Our energies should be devoted to a restoration of the Union, and the problem of emancipation is one to be solved hereafter by the people of the States where the institution of slavery exists. To be a benefit even to the people in servitude, it should not come by fire and sword. The institutions of ages, interwoven with society, cannot thus be broken up without producing incalculable misery. If emancipation should ever come, it will come so as to be of the greatest benefit to both races. It will come, as it did in New Jersey, by the voluntary action of the people of the States where the institution exists, peacefully and gradually, and without the dictation or interference of the General Government or the governments of other States, and without calling on the other States to incur an immense debt, equivalent to a mortgage on every acre of land within their limits.

The project of emancipation, we fear, will prolong the war. Whether intended or not, like the unconstitutional creation of new States, it will have the effect of placing an obstacle in the way of the restoration of the Union; the great object for which we should contend.

We are told that the belief that slavery is the cause of the war, and that the war can never cease and the life of the nation be preserved, until slavery be abolished, has led to a departure from the original purpose of the war. This is the radical error of the emancipationists. Slavery is no more the cause of the war than gold is the cause of robbery or murder. With the same propriety it might be said that commerce was the cause of our last war with Great Britain, and that commerce should be abolished, because the impressment of American seamen led to the collision. In all these cases the evil passions of men, taking the form of illegal action, were the antecedent cause. If men will reform themselves, keep within the law, and observe constitutional requirements, there is no reason why we should not live together as harmoniously as our ancestors did in the earlier days of the Republic. Abolition and Secession are the authors of our calamity, and Abolition is the parent of Secession.

To those who regarded slavery as a sin, and were impelled by a law which they esteem higher than the Constitution, to effect emancipation at all hazards, it would be useless to say anything, except that they were no more responsible for the evils incident to slavery in the Southern States, than they were responsible for serfdom in the most distant country in Europe. They had about as much right to interfere in the one case as in the other. Slavery was here when the Constitution was formed. Its introduction was not the work of one section alone. The great and good men of that day, in framing the Constitution, recognized it as an existing institution.
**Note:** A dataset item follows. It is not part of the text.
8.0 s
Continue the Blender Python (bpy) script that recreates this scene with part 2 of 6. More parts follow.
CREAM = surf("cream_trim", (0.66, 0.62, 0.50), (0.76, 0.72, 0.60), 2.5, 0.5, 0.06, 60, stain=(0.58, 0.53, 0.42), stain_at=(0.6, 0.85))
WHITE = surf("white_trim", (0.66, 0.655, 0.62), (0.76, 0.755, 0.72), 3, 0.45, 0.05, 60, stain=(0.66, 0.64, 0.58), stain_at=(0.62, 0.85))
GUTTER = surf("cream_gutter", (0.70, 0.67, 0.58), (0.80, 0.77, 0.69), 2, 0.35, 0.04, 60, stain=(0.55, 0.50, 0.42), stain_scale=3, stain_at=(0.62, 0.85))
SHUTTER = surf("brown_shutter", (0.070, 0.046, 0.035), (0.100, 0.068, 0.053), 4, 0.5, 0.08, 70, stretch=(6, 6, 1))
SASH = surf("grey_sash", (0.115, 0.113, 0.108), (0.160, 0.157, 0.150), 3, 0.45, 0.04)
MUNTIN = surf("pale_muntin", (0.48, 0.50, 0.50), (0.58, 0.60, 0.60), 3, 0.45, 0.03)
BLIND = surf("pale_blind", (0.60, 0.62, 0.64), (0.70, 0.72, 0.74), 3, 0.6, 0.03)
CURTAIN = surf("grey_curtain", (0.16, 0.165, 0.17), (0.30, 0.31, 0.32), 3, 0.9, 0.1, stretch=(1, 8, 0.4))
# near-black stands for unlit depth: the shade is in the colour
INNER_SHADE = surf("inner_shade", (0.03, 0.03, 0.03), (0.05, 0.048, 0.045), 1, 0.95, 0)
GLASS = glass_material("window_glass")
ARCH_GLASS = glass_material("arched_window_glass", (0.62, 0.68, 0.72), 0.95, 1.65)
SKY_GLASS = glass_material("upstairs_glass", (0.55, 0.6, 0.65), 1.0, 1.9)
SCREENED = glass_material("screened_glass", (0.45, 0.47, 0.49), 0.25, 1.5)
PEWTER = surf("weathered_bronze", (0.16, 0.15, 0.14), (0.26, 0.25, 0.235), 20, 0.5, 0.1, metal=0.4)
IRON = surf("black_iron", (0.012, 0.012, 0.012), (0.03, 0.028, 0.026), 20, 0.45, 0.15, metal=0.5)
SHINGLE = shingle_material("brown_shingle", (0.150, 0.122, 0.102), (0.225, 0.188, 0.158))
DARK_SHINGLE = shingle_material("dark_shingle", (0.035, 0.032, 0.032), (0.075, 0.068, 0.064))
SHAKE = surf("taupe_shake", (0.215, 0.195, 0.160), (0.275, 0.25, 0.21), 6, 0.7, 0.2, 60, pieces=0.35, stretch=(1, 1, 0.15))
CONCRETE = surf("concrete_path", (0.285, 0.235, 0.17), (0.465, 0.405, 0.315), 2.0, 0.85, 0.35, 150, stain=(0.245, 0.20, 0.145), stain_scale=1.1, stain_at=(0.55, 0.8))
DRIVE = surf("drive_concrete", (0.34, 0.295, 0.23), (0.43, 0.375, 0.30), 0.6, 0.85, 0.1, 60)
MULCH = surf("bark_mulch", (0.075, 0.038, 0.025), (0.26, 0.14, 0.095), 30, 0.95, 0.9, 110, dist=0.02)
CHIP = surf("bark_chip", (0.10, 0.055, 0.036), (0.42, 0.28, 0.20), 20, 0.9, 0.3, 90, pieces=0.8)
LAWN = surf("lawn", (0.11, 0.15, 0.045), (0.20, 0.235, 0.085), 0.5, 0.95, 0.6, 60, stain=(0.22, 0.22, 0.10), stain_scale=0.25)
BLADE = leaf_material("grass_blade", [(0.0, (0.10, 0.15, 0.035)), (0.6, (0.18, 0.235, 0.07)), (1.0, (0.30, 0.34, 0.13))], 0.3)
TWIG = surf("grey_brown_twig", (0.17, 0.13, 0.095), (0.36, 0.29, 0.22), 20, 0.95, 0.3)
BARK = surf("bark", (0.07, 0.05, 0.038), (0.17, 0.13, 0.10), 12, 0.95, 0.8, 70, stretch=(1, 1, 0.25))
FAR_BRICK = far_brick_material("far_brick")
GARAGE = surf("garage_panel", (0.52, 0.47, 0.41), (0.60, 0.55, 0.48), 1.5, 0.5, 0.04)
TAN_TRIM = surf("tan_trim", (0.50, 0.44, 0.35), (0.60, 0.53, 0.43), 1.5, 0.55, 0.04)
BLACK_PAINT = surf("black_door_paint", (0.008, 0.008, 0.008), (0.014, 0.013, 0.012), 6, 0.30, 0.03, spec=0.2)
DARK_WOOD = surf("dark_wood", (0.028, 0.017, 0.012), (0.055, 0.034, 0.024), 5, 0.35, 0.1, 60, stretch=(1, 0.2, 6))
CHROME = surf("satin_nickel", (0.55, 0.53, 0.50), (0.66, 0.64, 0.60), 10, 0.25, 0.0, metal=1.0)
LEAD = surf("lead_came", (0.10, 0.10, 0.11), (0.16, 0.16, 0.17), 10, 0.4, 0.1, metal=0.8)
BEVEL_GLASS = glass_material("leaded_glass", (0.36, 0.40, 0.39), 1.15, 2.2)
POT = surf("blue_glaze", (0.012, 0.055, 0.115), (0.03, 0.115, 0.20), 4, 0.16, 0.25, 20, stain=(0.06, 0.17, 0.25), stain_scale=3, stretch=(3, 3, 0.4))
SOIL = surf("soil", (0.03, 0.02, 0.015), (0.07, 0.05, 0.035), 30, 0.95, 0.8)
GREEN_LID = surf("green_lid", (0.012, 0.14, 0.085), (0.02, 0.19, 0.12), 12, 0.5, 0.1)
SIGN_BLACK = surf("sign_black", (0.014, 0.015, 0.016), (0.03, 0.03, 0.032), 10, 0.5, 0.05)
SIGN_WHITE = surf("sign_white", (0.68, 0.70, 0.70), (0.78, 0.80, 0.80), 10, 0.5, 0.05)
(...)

Its control was wisely left to the several States in which it existed. Without this the Constitution never would have been ratified. Of this class of men (who often neglect evils at home, and interfere where they have no legal right,) my predecessor, in the message before referred to, wisely remarked—”We give some of them credit for sincerity; but if so sensitive to wickedness, they will find enough to exercise their time and talents within the bounds of their own State, and probably within a narrower circle.”
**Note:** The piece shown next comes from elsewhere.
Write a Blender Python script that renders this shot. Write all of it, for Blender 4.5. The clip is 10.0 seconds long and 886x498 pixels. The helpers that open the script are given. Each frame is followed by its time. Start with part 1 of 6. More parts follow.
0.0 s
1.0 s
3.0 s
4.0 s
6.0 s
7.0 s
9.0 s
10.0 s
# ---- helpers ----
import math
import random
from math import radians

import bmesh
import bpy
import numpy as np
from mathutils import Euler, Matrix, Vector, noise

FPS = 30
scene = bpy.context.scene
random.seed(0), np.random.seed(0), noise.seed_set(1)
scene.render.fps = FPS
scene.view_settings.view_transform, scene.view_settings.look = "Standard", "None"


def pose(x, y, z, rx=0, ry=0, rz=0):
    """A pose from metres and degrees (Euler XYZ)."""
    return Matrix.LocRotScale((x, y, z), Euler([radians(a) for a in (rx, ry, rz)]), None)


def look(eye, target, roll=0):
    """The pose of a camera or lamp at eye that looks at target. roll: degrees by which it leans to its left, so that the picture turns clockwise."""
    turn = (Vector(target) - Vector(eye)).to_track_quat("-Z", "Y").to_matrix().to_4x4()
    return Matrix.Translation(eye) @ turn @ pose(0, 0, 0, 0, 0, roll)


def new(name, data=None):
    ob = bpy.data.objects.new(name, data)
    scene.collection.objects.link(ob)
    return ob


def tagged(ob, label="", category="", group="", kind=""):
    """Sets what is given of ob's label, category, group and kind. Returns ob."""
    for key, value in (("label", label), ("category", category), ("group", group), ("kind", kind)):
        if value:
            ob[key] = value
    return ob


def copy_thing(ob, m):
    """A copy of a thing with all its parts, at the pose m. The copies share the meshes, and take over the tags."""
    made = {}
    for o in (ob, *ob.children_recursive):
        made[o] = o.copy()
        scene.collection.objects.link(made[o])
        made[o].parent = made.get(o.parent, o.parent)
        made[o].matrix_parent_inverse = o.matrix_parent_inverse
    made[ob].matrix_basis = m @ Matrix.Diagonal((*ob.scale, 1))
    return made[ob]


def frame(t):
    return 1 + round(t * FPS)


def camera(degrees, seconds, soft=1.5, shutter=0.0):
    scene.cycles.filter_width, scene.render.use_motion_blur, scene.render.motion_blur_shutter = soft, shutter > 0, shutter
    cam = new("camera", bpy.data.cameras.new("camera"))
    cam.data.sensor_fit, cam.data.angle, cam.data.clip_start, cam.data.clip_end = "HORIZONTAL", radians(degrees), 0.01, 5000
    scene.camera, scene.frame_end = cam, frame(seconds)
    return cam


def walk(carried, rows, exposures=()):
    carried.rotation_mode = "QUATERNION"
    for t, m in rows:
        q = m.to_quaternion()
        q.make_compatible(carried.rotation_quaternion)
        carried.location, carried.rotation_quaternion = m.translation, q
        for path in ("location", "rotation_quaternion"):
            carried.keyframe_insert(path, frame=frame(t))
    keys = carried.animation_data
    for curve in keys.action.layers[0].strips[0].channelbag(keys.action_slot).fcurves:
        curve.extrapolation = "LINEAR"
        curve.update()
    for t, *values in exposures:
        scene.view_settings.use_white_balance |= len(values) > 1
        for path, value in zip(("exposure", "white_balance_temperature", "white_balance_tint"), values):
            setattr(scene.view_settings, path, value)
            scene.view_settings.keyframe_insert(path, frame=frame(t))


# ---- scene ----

— Inaugural Address of Joel Parker, Governor of New Jersey, 20 January 1863.

Let Us Invoke the God of Our Fathers

Inauguration of Jefferson Davis as President of the Confederate States of America, 18 February 1861, the Capitol at Montgomery, Alabama.
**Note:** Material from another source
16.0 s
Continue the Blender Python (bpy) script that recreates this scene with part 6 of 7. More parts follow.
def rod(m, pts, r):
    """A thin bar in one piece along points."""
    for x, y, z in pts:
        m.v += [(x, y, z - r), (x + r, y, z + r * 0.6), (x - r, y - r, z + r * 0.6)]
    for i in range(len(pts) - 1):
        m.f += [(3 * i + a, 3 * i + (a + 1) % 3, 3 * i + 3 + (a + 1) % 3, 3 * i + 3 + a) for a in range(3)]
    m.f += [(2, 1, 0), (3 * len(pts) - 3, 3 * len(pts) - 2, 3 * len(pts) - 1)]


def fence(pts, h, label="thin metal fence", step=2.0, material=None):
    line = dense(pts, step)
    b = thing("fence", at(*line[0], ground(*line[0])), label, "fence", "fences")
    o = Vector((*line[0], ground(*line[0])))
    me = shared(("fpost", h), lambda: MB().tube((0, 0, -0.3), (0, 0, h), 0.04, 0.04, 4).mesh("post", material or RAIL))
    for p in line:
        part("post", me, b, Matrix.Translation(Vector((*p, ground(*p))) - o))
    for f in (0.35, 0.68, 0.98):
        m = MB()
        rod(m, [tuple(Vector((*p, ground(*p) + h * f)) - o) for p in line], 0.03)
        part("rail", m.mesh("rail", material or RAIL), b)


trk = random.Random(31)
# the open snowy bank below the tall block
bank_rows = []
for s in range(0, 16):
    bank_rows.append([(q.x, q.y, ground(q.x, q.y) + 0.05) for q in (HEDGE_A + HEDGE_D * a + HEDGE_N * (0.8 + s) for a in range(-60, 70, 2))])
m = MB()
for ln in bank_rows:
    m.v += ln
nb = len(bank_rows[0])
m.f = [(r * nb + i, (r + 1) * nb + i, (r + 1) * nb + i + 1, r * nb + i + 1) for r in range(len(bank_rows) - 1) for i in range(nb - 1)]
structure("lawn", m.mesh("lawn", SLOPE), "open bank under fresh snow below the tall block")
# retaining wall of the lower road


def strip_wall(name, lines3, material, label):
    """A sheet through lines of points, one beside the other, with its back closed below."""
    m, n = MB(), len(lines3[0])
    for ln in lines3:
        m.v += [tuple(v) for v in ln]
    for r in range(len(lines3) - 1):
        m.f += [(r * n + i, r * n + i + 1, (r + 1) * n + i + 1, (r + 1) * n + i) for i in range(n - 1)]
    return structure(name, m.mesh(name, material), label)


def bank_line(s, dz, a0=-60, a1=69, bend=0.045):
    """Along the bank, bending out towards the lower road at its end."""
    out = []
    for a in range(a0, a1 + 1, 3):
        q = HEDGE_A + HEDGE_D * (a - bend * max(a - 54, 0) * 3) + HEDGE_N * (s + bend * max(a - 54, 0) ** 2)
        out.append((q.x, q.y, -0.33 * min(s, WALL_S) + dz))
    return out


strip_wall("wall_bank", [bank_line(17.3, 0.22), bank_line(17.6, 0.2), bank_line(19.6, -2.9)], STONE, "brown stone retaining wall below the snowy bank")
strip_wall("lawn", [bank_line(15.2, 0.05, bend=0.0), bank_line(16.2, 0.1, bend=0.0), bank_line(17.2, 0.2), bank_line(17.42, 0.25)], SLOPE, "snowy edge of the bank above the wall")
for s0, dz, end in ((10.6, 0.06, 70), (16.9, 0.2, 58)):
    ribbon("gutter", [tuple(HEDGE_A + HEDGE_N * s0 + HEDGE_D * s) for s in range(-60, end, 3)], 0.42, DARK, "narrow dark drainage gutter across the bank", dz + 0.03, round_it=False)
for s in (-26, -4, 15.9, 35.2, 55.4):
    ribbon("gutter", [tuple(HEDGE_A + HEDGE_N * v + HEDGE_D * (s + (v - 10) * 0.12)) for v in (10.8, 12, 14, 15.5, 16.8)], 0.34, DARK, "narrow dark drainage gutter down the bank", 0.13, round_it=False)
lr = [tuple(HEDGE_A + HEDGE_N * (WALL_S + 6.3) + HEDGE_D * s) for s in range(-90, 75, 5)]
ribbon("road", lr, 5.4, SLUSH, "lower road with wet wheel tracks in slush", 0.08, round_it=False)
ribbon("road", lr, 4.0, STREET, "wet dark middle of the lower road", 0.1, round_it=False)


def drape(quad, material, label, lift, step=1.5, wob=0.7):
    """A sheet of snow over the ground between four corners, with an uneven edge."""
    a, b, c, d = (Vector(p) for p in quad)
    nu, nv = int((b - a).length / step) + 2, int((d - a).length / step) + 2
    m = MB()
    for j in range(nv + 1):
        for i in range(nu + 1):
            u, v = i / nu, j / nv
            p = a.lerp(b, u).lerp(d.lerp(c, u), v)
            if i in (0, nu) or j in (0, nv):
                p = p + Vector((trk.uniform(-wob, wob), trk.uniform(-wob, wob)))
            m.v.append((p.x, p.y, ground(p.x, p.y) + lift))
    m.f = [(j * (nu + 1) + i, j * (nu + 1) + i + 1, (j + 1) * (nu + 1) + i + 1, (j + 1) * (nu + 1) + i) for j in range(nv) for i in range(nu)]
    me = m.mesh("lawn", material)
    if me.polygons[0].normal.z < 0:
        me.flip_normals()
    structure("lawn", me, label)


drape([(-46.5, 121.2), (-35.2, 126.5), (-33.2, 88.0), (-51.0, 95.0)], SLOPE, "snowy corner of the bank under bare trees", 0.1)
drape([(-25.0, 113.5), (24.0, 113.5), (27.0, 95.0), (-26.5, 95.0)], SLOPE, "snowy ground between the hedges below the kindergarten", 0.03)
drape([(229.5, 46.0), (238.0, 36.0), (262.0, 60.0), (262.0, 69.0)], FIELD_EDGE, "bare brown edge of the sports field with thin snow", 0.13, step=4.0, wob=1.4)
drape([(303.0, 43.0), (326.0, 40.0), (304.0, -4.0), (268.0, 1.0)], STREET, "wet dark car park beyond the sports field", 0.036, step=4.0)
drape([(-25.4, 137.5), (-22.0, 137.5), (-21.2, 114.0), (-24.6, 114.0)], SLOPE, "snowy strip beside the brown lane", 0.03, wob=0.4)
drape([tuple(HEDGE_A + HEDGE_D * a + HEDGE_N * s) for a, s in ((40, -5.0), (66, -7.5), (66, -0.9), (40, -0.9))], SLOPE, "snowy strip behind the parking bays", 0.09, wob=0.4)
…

It is joyous in the midst of perilous times to look around upon a people united in heart, where one purpose of high resolve animates and actuates the whole; where the sacrifices to be made are not weighed in the balance against honor and right and liberty and equality. Obstacles may retard, but they cannot long prevent, the progress of a movement sanctified by its justice and sustained by a virtuous people. Reverently let us invoke the God of our fathers to guide and protect us in our efforts to perpetuate the principles which by his blessing they were able to vindicate, establish, and transmit to their posterity. With the continuance of his favor ever gratefully acknowledged, we may hopefully look forward to success, to peace, and to prosperity.

— From Inaugural Address of President Jefferson Davis, 18 February 1861.